One answer is that Caesars has done a good job in keeping analysts up to date. Several already had lowered revenue and earnings expectations. And, while they hadn’t quite lowered them enough (Caesars’ EBITDA looks like it will be around 2.5 percent below analyst consensus when full results are released next month), the tone and direction had been set. In other words, no surprises.
Another answer might be that investors were relieved in an uncertain environment. Now we know what Caesars will report, and it’s not the end of the world.
Yet another answer is that there were kernels of good news in the announcement. Digital operations turned positive, despite a hit to online sports betting by bettor friendly game results to the estimated tune of $29 million in EBITDA. In other words, digital, which was minus $5 million in the fourth quarter of 2022, would have doubled its actual result with normal hold.
Finally, Caesars maintained EBITDA margins of 33 percent in its brick-and-mortar operations despite softer revenues, which suggests greater future profitability when revenues resume their growth.

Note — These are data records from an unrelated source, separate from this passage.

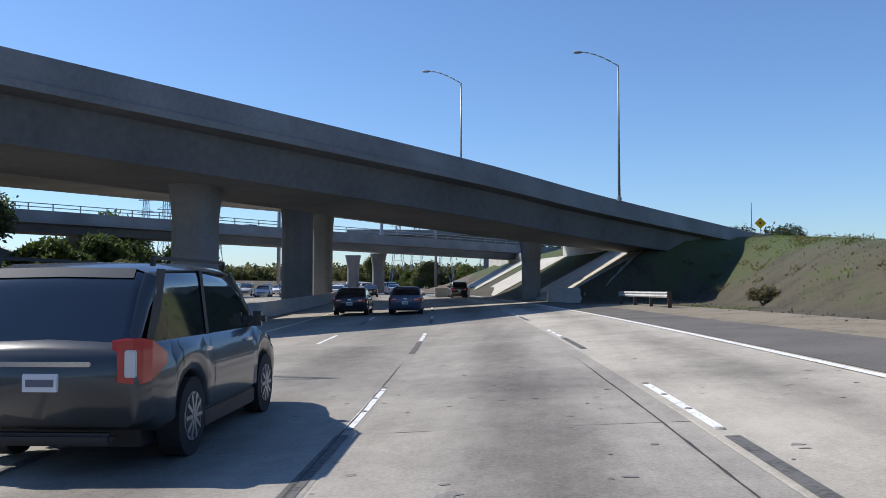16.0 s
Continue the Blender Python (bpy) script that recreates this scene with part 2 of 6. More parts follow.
def foliage(name, c1, c2):
    m = bpy.data.materials.new(name)
    m.use_nodes = True
    n, l = m.node_tree.nodes, m.node_tree.links
    b = n["Principled BSDF"]
    geo, ramp = n.new("ShaderNodeNewGeometry"), n.new("ShaderNodeValToRGB")
    ramp.color_ramp.elements[0].color, ramp.color_ramp.elements[1].color = (*c1, 1), (*c2, 1)
    co, tex, mix = n.new("ShaderNodeTexCoord"), n.new("ShaderNodeTexNoise"), n.new("ShaderNodeMath")
    tex.inputs["Scale"].default_value = 0.5
    l.new(co.outputs["Object"], tex.inputs["Vector"])
    mix.operation, mix.inputs[1].default_value = 'MULTIPLY_ADD', 0.55
    l.new(geo.outputs["Random Per Island"], mix.inputs[0])
    off = n.new("ShaderNodeMath")
    off.operation, off.inputs[1].default_value = 'MULTIPLY', 0.5
    l.new(tex.outputs[0], off.inputs[0])
    l.new(off.outputs[0], mix.inputs[2])
    l.new(mix.outputs[0], ramp.inputs[0])
    l.new(ramp.outputs[0], b.inputs["Base Color"])
    b.inputs["Roughness"].default_value = 0.6
    b.inputs["Specular IOR Level"].default_value = 0.3
    tr, ms = n.new("ShaderNodeBsdfTranslucent"), n.new("ShaderNodeMixShader")
    l.new(ramp.outputs[0], tr.inputs["Color"])
    ms.inputs[0].default_value = 0.45
    l.new(b.outputs[0], ms.inputs[1])
    l.new(tr.outputs[0], ms.inputs[2])
    l.new(ms.outputs[0], n["Material Output"].inputs[0])
    return m


M_leaf = foliage("leaf_green", (0.036, 0.060, 0.015), (0.15, 0.195, 0.050))
M_willow = foliage("willow_leaf", (0.075, 0.105, 0.030), (0.22, 0.265, 0.085))
M_olive = foliage("olive_leaf", (0.085, 0.082, 0.030), (0.25, 0.225, 0.085))
M_leaf2 = foliage("leaf_bright", (0.09, 0.125, 0.026), (0.26, 0.31, 0.08))
M_euc = foliage("eucalyptus_leaf", (0.062, 0.072, 0.027), (0.24, 0.245, 0.098))
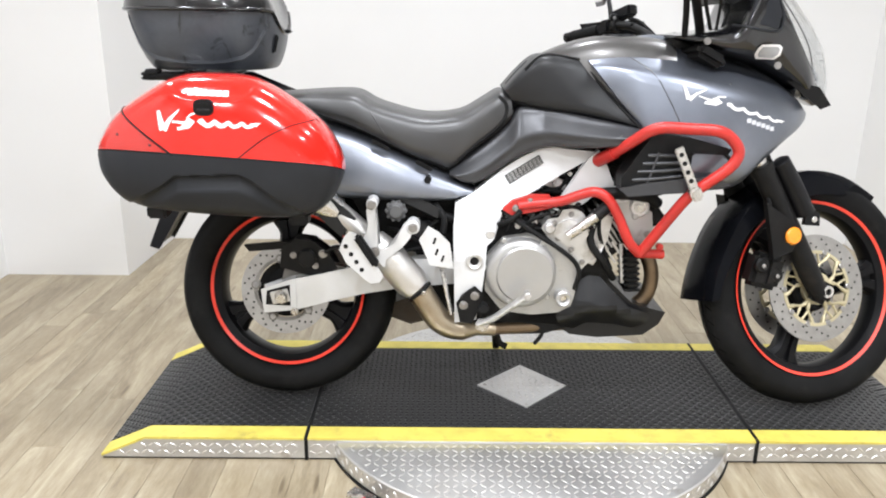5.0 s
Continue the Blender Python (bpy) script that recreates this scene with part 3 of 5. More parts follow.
swingarm = part("swingarm", bend(plate(ARM, -0.155, -0.112, 0.006), arm_in, xs=(0.12, 0.22, 0.32)), M_SILVER, bike, "silver box-section swingarm")
part("swingarm_arm", mirrored(bend(plate(ARM, -0.155, -0.112, 0.006), arm_in, xs=(0.12, 0.22, 0.32))), M_SILVER, swingarm)
part("axle_block", plate([(-0.037, 0.296), (-0.033, 0.332), (0.032, 0.350), (0.032, 0.293)], -0.1575, -0.15, 0.002), M_MATT, swingarm, "dark axle adjuster recess")
part("axle_washer", box(0.002, -0.159, 0.318, 0.05, 0.006, 0.036, 0.002, Matrix.Rotation(radians(-12), 4, "Y")), M_ALLOY, swingarm)
part("axle_nut", bolt(0.006, -0.16, 0.318, 0.015, 0.018), M_STEEL, swingarm)
part("arm_band", plate([(0.032, 0.279), (0.032, 0.364), (0.044, 0.367), (0.044, 0.281)], -0.158, -0.109, 0.002), M_SILVER, swingarm)
part("tie_bolt", bolt(0.04, -0.157, 0.275, 0.008, 0.012), M_STEEL, swingarm)
# rear caliper and hugger
cal = part("rear_brake_caliper", plate([(0.012, 0.404), (0.018, 0.446), (0.052, 0.468), (0.092, 0.462), (0.130, 0.432), (0.148, 0.398), (0.120, 0.378), (0.070, 0.386)], -0.140, -0.082, 0.010), M_MATT, bike, "grimy black rear brake caliper")
part("caliper_piston", drum(0.026, -0.136, -0.152, 24, (0.078, 0, 0.424), 0.005), M_BLACK, cal)
part("caliper_bracket", plate([(0.0, 0.342), (0.03, 0.441), (0.06, 0.441), (0.11, 0.386), (0.07, 0.356)], -0.118, -0.106, 0.003), M_GRIMY, cal)
part("caliper_lug", plate([(0.112, 0.384), (0.146, 0.400), (0.178, 0.392), (0.184, 0.376), (0.150, 0.368)], -0.132, -0.108, 0.004), M_GRIMY, cal)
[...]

But perhaps the biggest reason for the stock’s resilience comes down not to numbers, but to the human element; more specifically, to CEO Tom Reeg.
It is arguably the case that no CEO in the industry has Reeg’s degree of credibility among analysts and investors. He has consistently under promised and over delivered. So, when he predicts that online sports betting and iGaming will generate annual EBITDA equal to the money invested in their start-up, the $29 million positive figure for the fourth quarter suggests that Tom is doing it again. You can trust this guy.
In brief, he has earned patience and credibility from investors.
It didn’t hurt that the preannouncement came in tandem with Caesars announcing it will tender for $3.399 billion in 6.25 percent debt and that it will borrow $2 billion in an unsecured term loan as part of the refinancing.
Part of Caesars’ investment story is that it will dramatically cut debt with some property sales expected this year to raise funds for that purpose. Expectations are that its overall debt leverage ratio will fall from 5.4 times to under five times, thus providing relief at this time of higher interest rates.
It also doesn’t hurt that the stocks of U.S. casino operators have been in a funk for quite some time. Caesars, for example, is less than half of its all-time high of $119.81 set on what is now way back in September of 2021. In other words, the stock can run up from here and still have room to go to reach its former highs in terms of valuations, expected earnings and nominal pricing.
Given that perspective, Caesars’ less than thrilling preannouncement might actually have been a reassuring one.